Search code examples
sortingsolrlucenesolr-boost

Struggling with a solr query and relevance


I have a problem with boosting when using Solr. We recently switched from Lucene to Solr.

We have 4 (primary) search fields that we search against: essence, keywords, allSearchable, and quality; where, for each document in the index, essence contains the first 3 non-stop words in keywords. 'keywords' is just a list of keywords. And 'allSearchable' holds data that is just a collection of other data for a given document. What we did in lucene was to do 3 searches for any given search that a user typed into the search box (in order to rank the search results by relevance), like so:

word typed into searchbox: tree

Query 1: +essence:tree (sort by 'quality') if Query 1 returns enough for the page we're wanting to get, then return.

Query 2: +keywords:tree (sort by 'quality') if the combination of Query 1 and Query 2 returned enough results for the page we're on, then return the results.

Query 3: +allSearchable:tree (sort by 'quality') Return the results. If there aren't any, then tough luck.

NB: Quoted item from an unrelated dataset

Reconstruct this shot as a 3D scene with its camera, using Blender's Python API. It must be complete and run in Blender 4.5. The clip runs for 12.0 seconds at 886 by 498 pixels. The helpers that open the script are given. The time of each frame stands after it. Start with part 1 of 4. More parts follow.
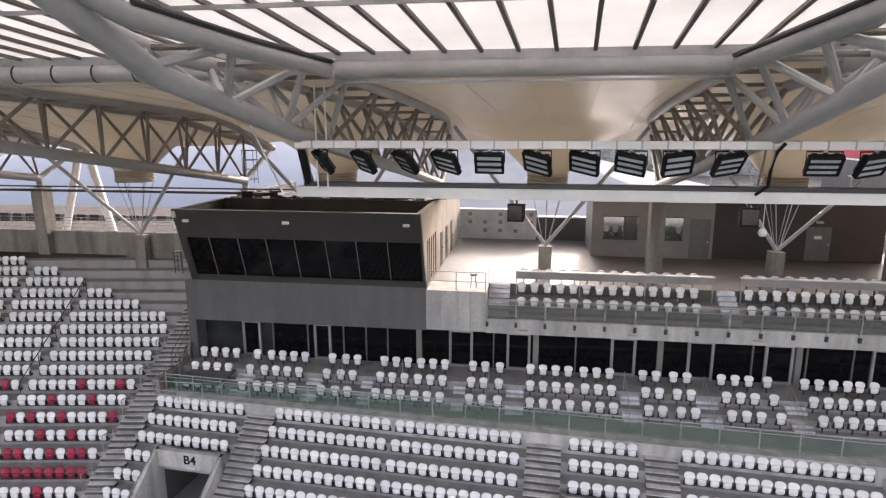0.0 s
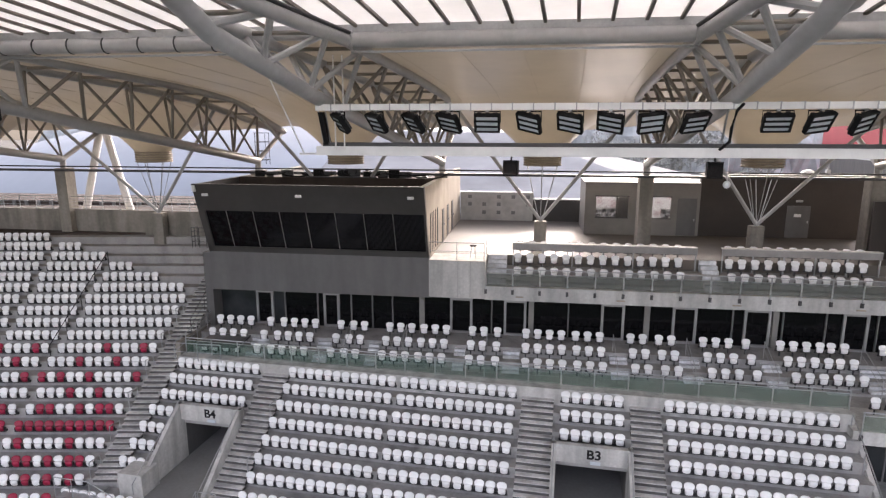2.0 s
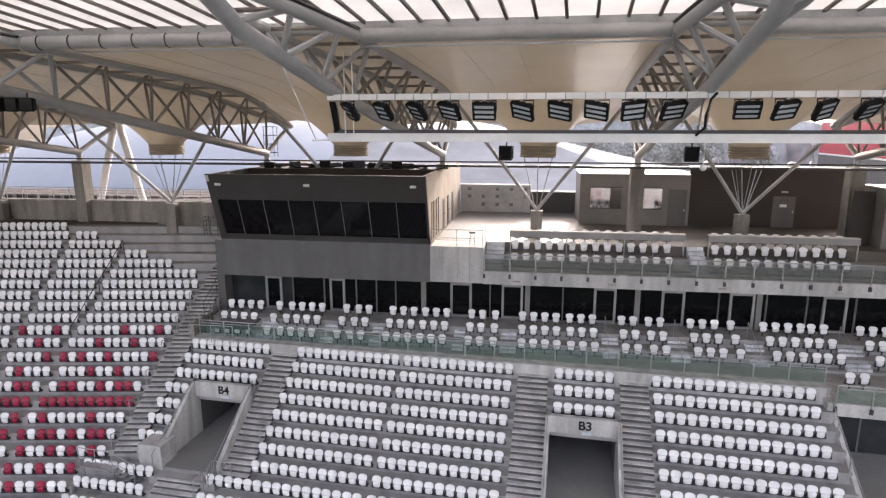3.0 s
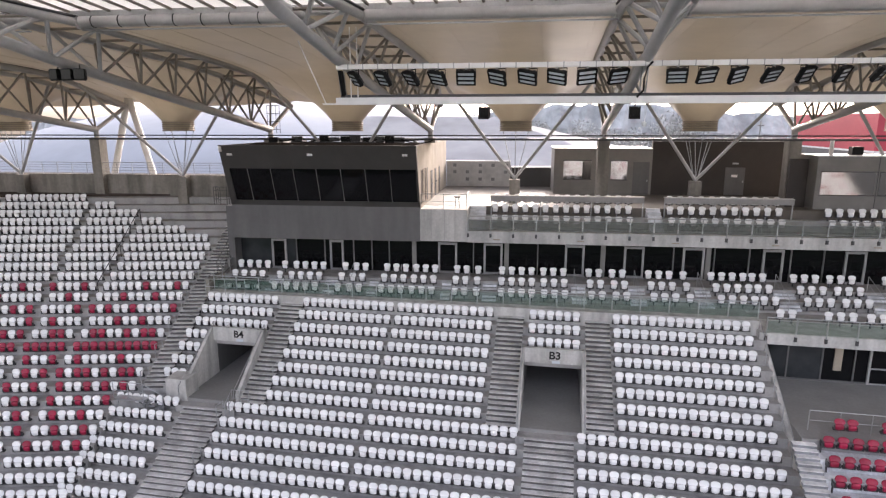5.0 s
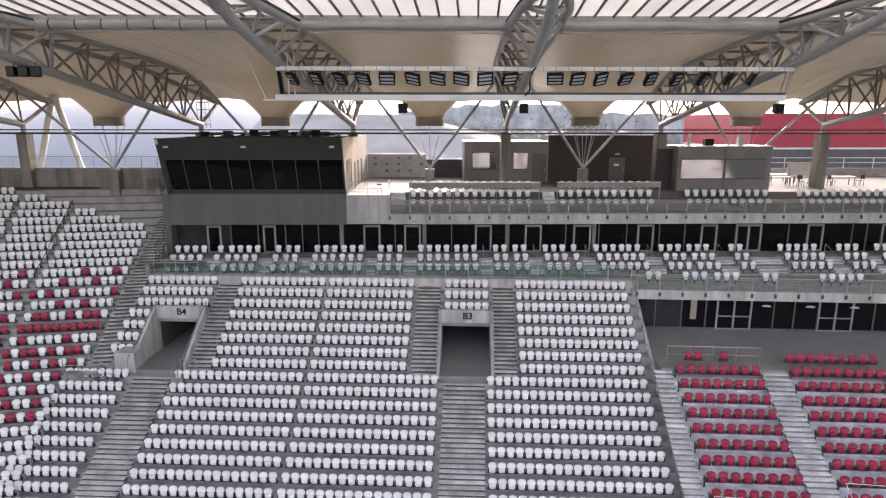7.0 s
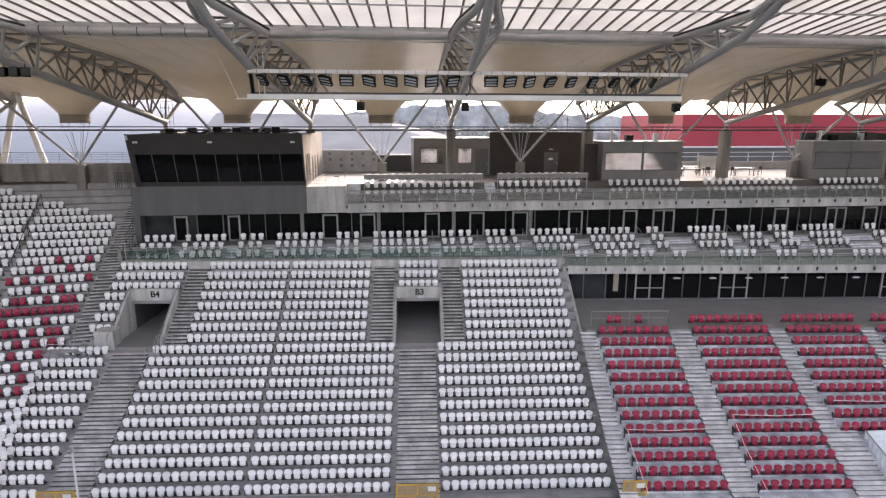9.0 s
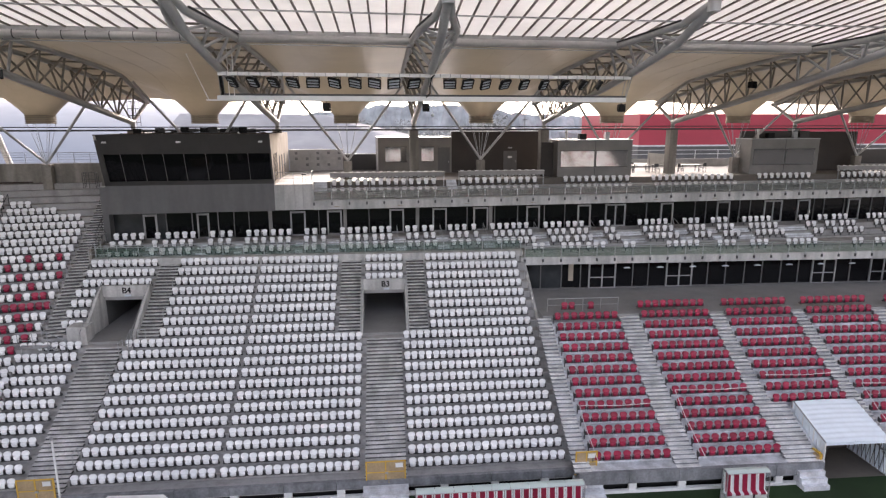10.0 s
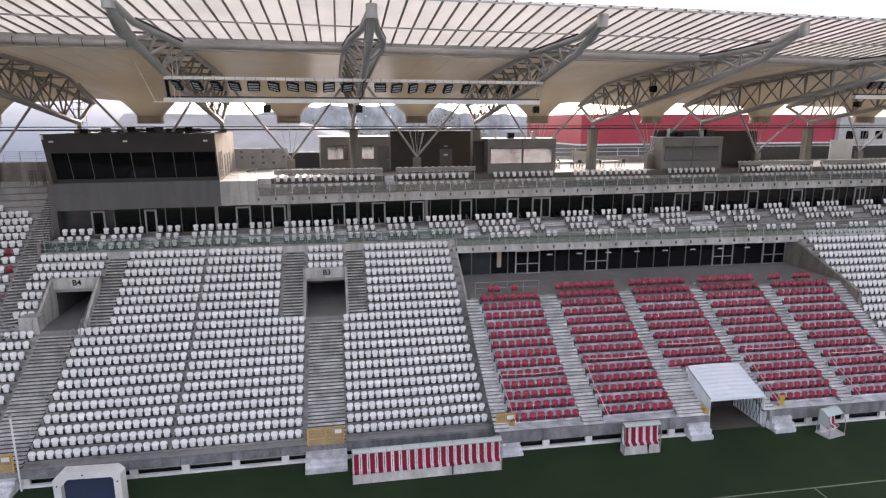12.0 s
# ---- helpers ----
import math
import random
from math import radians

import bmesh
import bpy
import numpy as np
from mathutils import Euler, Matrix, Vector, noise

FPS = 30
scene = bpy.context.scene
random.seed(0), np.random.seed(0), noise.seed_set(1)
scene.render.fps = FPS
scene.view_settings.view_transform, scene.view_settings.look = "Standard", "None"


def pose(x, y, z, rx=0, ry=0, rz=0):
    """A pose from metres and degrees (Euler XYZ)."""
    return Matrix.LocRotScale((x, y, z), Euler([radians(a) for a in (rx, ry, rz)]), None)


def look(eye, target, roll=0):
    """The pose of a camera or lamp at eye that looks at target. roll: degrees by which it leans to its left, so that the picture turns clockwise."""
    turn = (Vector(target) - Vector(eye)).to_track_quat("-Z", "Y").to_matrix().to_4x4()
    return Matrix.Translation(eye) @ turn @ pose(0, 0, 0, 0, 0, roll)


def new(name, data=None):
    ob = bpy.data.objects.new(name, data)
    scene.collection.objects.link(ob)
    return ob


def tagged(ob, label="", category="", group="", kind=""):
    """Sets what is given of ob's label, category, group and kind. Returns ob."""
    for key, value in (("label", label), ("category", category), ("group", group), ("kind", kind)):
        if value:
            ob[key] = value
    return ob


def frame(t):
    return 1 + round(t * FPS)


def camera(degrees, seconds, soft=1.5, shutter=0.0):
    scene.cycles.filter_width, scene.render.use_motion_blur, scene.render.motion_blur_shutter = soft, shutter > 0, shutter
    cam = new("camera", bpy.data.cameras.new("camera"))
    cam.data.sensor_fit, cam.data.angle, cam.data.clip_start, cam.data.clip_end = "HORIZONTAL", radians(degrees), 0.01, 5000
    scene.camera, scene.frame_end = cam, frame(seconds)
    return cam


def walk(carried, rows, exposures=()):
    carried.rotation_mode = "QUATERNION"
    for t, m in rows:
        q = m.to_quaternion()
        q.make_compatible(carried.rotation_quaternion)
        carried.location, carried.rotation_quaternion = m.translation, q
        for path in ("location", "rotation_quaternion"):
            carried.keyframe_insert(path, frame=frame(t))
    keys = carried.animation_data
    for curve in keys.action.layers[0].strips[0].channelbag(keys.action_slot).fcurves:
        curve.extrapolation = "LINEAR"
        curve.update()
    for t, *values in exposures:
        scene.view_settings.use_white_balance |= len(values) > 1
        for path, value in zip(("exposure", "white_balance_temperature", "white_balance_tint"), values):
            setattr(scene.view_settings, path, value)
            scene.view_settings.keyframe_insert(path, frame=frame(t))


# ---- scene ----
cam = camera(72.5, 12.0, soft=1.25)
# seconds, eye x y z, yaw, pitch, roll: a level flight backwards, turning right
ROWS = [
    (0, -3.39, -26.13, 25.29, 8.34, -11.64, -0.10),
    (0.5, -3.30, -26.66, 25.00, 8.38, -11.62, -0.10),
    (1, -3.22, -27.27, 24.68, 8.39, -11.62, -0.01),
    (1.5, -3.19, -27.92, 24.41, 8.33, -11.57, 0.00),
    (2, -3.13, -28.71, 24.17, 8.30, -11.53, -0.01),
    (2.5, -3.02, -29.54, 23.96, 8.31, -11.55, -0.00),
    (3, -2.87, -30.61, 23.77, 8.34, -11.54, -0.01),
    (5, -2.33, -35.53, 22.45, 6.98, -11.87, -0.08),
    (5.5, -2.23, -36.84, 22.35, 5.12, -11.88, -0.02),
    (6, -2.22, -38.26, 22.30, 2.76, -11.94, -0.02),
    (6.5, -2.21, -39.59, 22.20, 0.86, -11.89, 0.00),
    (7, -2.26, -41.02, 22.14, -0.97, -11.90, 0.03),
    (9, -2.73, -46.08, 21.89, -5.94, -11.83, 0.07),
    (9.5, -2.78, -47.23, 21.93, -7.48, -11.89, -0.04),
    (10, -2.82, -48.47, 21.87, -9.19, -11.82, -0.05),
    (10.5, -2.77, -49.57, 21.90, -10.47, -11.87, -0.05),
    (11, -2.58, -50.79, 21.88, -11.53, -11.86, -0.08),
    (11.5, -2.35, -51.85, 21.90, -12.50, -11.86, -0.05),
    (12, -2.10, -52.96, 21.89, -13.62, -11.84, -0.05),
]
walk(cam, [(t, pose(x, y, z, 0, 0, yaw) @ pose(0, 0, 0, 90 + pitch) @ pose(0, 0, 0, 0, 0, roll)) for t, x, y, z, yaw, pitch, roll in ROWS],
     [(0, 1.95, 6700, 20), (3, 1.98, 6700, 20), (5.5, 1.97, 6700, 20), (7, 1.81, 6700, 20), (9, 1.75, 6700, 20), (12, 1.66, 6700, 20)])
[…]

My problem is with pagination. I did not used to have to send pagination (startIndex, rows) to Lucene. I could just ask for everything, and then roll over everything that I get back, collecting enough results to return, depending on the page I was asking for. With Solr, I must pass pagination parameters. We have over 8 million documents in our index, so to get everything that matches a query like 'tree' is way too expensive. The problem is that if I ask for page 3 in Query 1, and I don't get enough results, then I must go on to query 2 (keywords:tree). But this isn't right, because I am asking for page 3's results for query 2 (in other words, give me all documents that match 'keywords:tree' for page 3). But that's not really the question I want to ask. I only want to ask for page 1 of keywords if essence doesn't match anything. And so on.

What I am really looking for is ONE query, that would suffice for these three queries that I did before, such that I get back the essence matches first, the keyword matches second, and the allSearchable matches last.

I tried using boosting with this query: essence:tree^4.0 keywords:tree^2.0 allSearchable:tree^1.0

But this doesn't seem to do the trick, and I don't know why? I took out the sorts, and things still don't give me back the correct results. I am using the default StandardRequestHandler (which seems to use the LuceneQueryParser (not dismax or edismax). I can see that boosts are being sent to solr in the URL (I use boosting by adding a qf parameter to the defaults section of my requestHandler in solrconfig.xml). I certainly know that lucene can understand these parameters. Can anyone tell me how I might be able to construct one query that would allow me to get results like I want as outlined above?enter code here


Solution

  • I would recommend using the ExtendedDismax Query Parser (eDisMax) and you can then specify the boosting across the fields as shown in the example below:

    http://localhost:8983/solr/select/?q=tree
      &defType=edismax&qf=essence^4.0+keywords^2.0+allSearchable^1.0
    

    You might need to adjust the boosting values up or down across the fields to get the desired results. Plus there are additional parameters for eDisMax that effect the boosting and how the query is executed that you should examine.